**Given problem:**
Exactly repeat the material, dropping only the pictures.

**Data provided:**
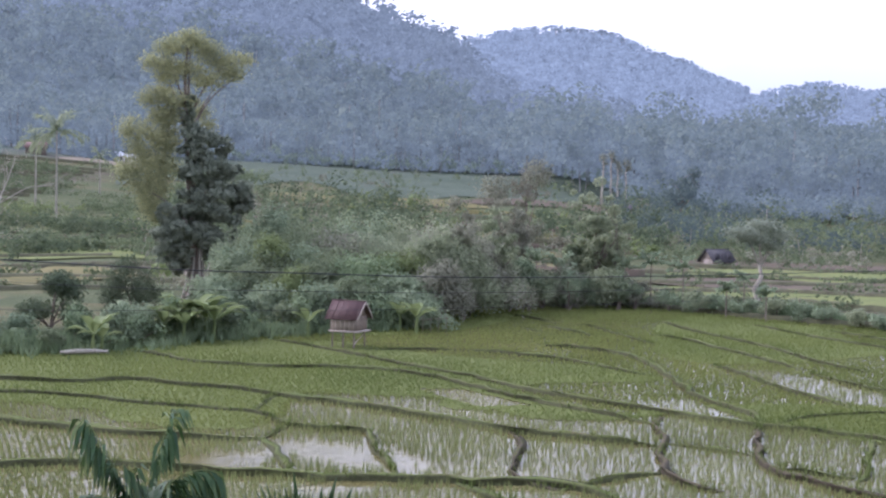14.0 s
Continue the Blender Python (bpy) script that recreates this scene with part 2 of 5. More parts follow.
# darker copy of M_SOFT; the lower brightness is put into the colour
M_MID = leaf_mat("feathery leaves toned down", (0.15, 0.185, 0.108), (0.212, 0.25, 0.142), (0.285, 0.32, 0.185), 0.75, 0.45)
M_HUSK = leaf_mat("brown dry leaves", (0.165, 0.157, 0.115), (0.23, 0.212, 0.152), (0.30, 0.275, 0.20), 0.7, 0.25)
M_STRAW = leaf_mat("dry straw", (0.17, 0.17, 0.06), (0.24, 0.22, 0.085), (0.32, 0.28, 0.12), 0.7, 0.25)
M_STUBBLE = surface("straw stubble", (0.135, 0.122, 0.05), (0.168, 0.148, 0.06), (0.108, 0.11, 0.046), 0.08, 0.45, 0.95, 0.6, 0.15)
M_TURF = surface("valley turf", (0.075, 0.092, 0.04), (0.128, 0.13, 0.055), (0.06, 0.07, 0.034), 0.16, 1.3, 0.95, 0.7, 0.2)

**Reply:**
14.0 s
Continue the Blender Python (bpy) script that recreates this scene with part 2 of 5. More parts follow.
# darker copy of M_SOFT; the lower brightness is put into the colour
M_MID = leaf_mat("feathery leaves toned down", (0.15, 0.185, 0.108), (0.212, 0.25, 0.142), (0.285, 0.32, 0.185), 0.75, 0.45)
M_HUSK = leaf_mat("brown dry leaves", (0.165, 0.157, 0.115), (0.23, 0.212, 0.152), (0.30, 0.275, 0.20), 0.7, 0.25)
M_STRAW = leaf_mat("dry straw", (0.17, 0.17, 0.06), (0.24, 0.22, 0.085), (0.32, 0.28, 0.12), 0.7, 0.25)
M_STUBBLE = surface("straw stubble", (0.135, 0.122, 0.05), (0.168, 0.148, 0.06), (0.108, 0.11, 0.046), 0.08, 0.45, 0.95, 0.6, 0.15)
M_TURF = surface("valley turf", (0.075, 0.092, 0.04), (0.128, 0.13, 0.055), (0.06, 0.07, 0.034), 0.16, 1.3, 0.95, 0.7, 0.2)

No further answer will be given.